## Dataset excerpt
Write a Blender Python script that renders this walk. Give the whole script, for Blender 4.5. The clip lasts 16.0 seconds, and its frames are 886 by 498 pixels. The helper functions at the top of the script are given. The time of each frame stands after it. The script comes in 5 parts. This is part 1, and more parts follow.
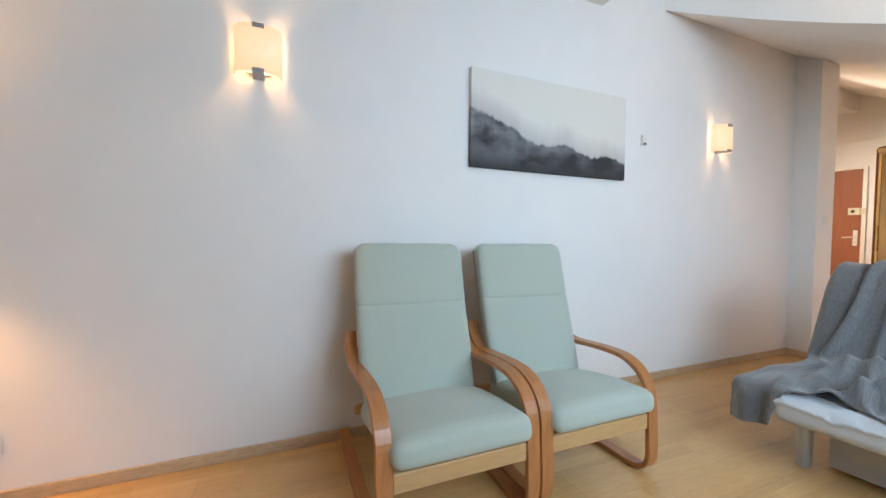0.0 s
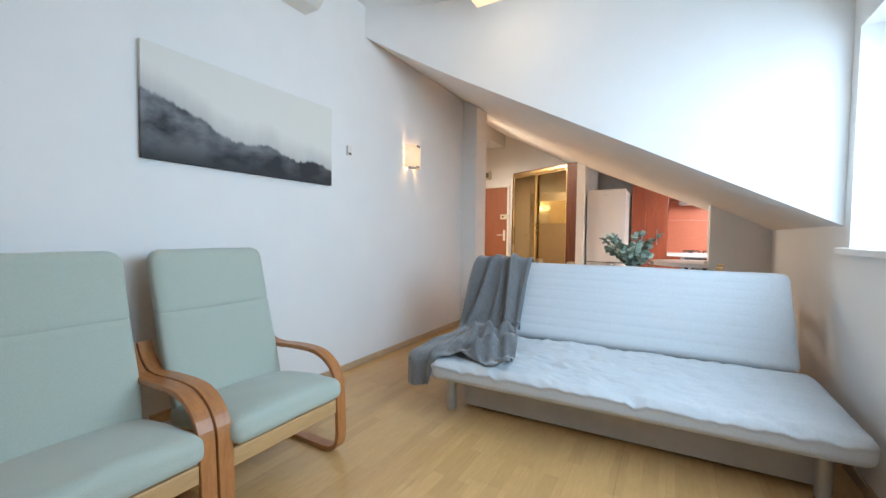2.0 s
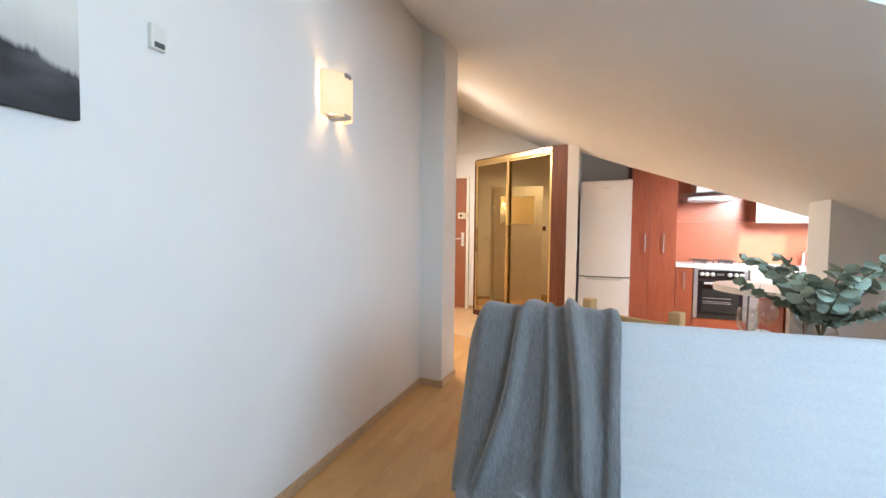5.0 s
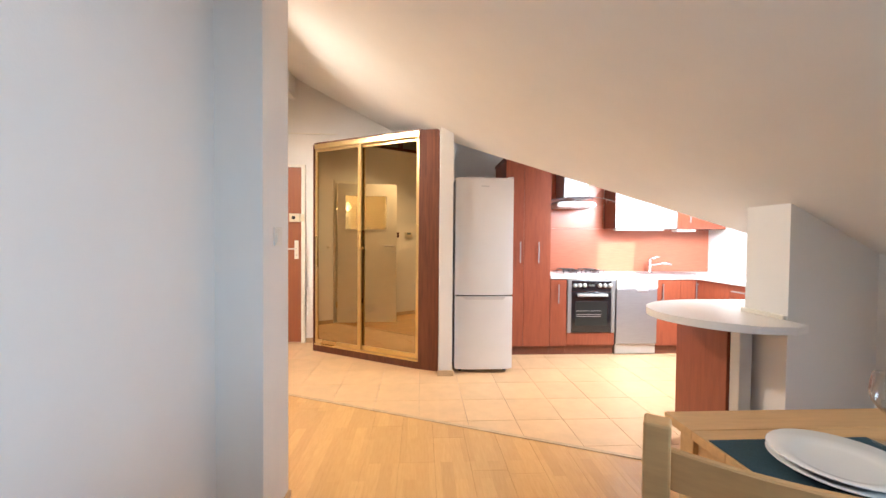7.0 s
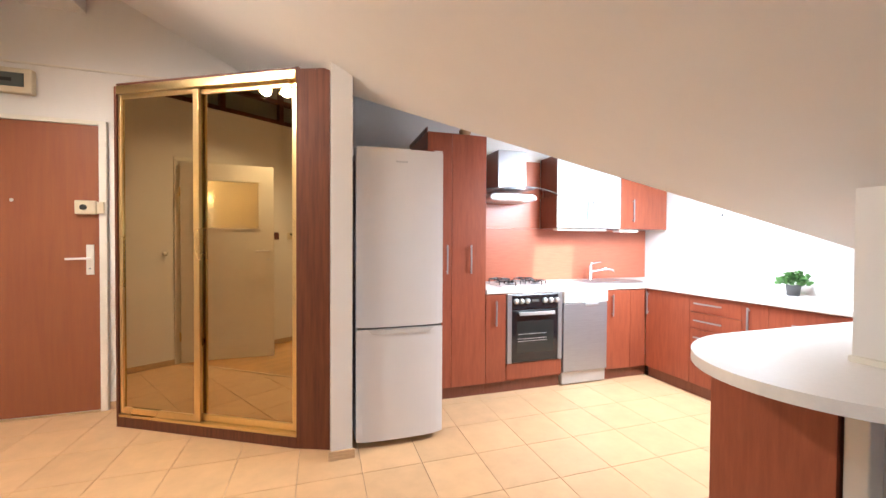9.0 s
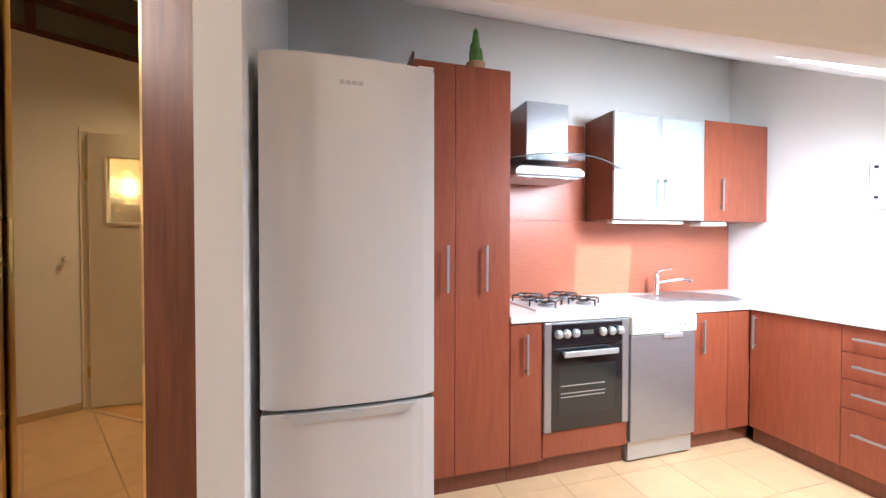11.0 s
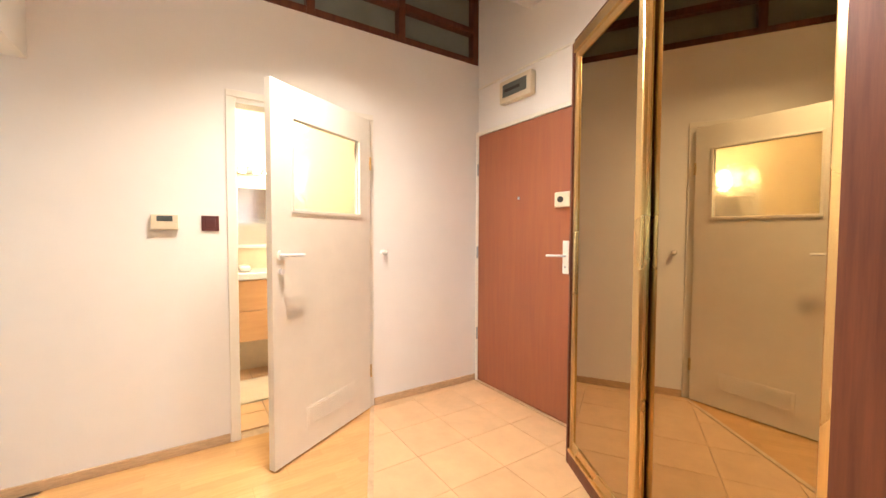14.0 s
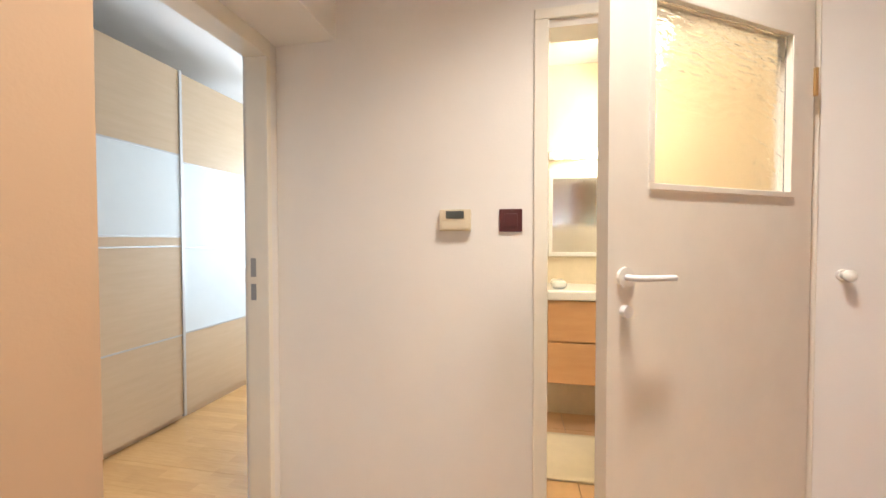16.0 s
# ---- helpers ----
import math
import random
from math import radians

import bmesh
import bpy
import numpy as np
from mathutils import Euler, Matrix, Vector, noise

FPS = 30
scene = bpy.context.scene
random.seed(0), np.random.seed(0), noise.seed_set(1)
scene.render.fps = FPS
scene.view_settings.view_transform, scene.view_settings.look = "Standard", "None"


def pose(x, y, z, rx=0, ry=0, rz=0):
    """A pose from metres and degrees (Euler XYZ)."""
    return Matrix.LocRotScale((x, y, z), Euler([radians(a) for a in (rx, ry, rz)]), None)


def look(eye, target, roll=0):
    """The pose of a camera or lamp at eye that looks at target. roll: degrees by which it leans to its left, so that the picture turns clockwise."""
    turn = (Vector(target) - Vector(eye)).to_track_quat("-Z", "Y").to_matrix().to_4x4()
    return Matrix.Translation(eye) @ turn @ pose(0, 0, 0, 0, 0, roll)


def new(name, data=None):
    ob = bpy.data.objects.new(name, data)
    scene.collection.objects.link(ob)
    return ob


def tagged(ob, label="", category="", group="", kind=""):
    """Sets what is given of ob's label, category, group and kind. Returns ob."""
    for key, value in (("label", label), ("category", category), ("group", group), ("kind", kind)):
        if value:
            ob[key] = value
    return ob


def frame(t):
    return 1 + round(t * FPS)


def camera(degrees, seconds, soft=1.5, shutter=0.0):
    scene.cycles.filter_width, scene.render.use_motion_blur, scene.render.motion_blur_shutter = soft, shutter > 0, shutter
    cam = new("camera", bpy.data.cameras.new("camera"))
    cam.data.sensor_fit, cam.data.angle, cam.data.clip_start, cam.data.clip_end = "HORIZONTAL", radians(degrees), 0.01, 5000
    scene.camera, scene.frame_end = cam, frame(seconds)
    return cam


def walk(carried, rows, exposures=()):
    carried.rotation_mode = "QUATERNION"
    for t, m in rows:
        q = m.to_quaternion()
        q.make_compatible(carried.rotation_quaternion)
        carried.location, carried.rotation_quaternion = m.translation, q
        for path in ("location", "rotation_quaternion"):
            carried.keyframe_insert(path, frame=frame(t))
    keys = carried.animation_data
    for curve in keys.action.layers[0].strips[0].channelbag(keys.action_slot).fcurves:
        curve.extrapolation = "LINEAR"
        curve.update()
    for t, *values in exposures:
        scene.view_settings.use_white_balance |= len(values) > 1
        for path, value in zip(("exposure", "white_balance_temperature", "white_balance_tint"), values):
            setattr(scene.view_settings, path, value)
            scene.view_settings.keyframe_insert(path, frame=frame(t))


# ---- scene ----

## Problem to work on
Exactly as written, return every line of the listing, but not the pictures.

## Answer for this exercise
Write a Blender Python script that renders this walk. Give the whole script, for Blender 4.5. The clip lasts 16.0 seconds, and its frames are 886 by 498 pixels. The helper functions at the top of the script are given. The time of each frame stands after it. The script comes in 5 parts. This is part 1, and more parts follow.
0.0 s
2.0 s
5.0 s
7.0 s
9.0 s
11.0 s
14.0 s
16.0 s
# ---- helpers ----
import math
import random
from math import radians

import bmesh
import bpy
import numpy as np
from mathutils import Euler, Matrix, Vector, noise

FPS = 30
scene = bpy.context.scene
random.seed(0), np.random.seed(0), noise.seed_set(1)
scene.render.fps = FPS
scene.view_settings.view_transform, scene.view_settings.look = "Standard", "None"


def pose(x, y, z, rx=0, ry=0, rz=0):
    """A pose from metres and degrees (Euler XYZ)."""
    return Matrix.LocRotScale((x, y, z), Euler([radians(a) for a in (rx, ry, rz)]), None)


def look(eye, target, roll=0):
    """The pose of a camera or lamp at eye that looks at target. roll: degrees by which it leans to its left, so that the picture turns clockwise."""
    turn = (Vector(target) - Vector(eye)).to_track_quat("-Z", "Y").to_matrix().to_4x4()
    return Matrix.Translation(eye) @ turn @ pose(0, 0, 0, 0, 0, roll)


def new(name, data=None):
    ob = bpy.data.objects.new(name, data)
    scene.collection.objects.link(ob)
    return ob


def tagged(ob, label="", category="", group="", kind=""):
    """Sets what is given of ob's label, category, group and kind. Returns ob."""
    for key, value in (("label", label), ("category", category), ("group", group), ("kind", kind)):
        if value:
            ob[key] = value
    return ob


def frame(t):
    return 1 + round(t * FPS)


def camera(degrees, seconds, soft=1.5, shutter=0.0):
    scene.cycles.filter_width, scene.render.use_motion_blur, scene.render.motion_blur_shutter = soft, shutter > 0, shutter
    cam = new("camera", bpy.data.cameras.new("camera"))
    cam.data.sensor_fit, cam.data.angle, cam.data.clip_start, cam.data.clip_end = "HORIZONTAL", radians(degrees), 0.01, 5000
    scene.camera, scene.frame_end = cam, frame(seconds)
    return cam


def walk(carried, rows, exposures=()):
    carried.rotation_mode = "QUATERNION"
    for t, m in rows:
        q = m.to_quaternion()
        q.make_compatible(carried.rotation_quaternion)
        carried.location, carried.rotation_quaternion = m.translation, q
        for path in ("location", "rotation_quaternion"):
            carried.keyframe_insert(path, frame=frame(t))
    keys = carried.animation_data
    for curve in keys.action.layers[0].strips[0].channelbag(keys.action_slot).fcurves:
        curve.extrapolation = "LINEAR"
        curve.update()
    for t, *values in exposures:
        scene.view_settings.use_white_balance |= len(values) > 1
        for path, value in zip(("exposure", "white_balance_temperature", "white_balance_tint"), values):
            setattr(scene.view_settings, path, value)
            scene.view_settings.keyframe_insert(path, frame=frame(t))


# ---- scene ----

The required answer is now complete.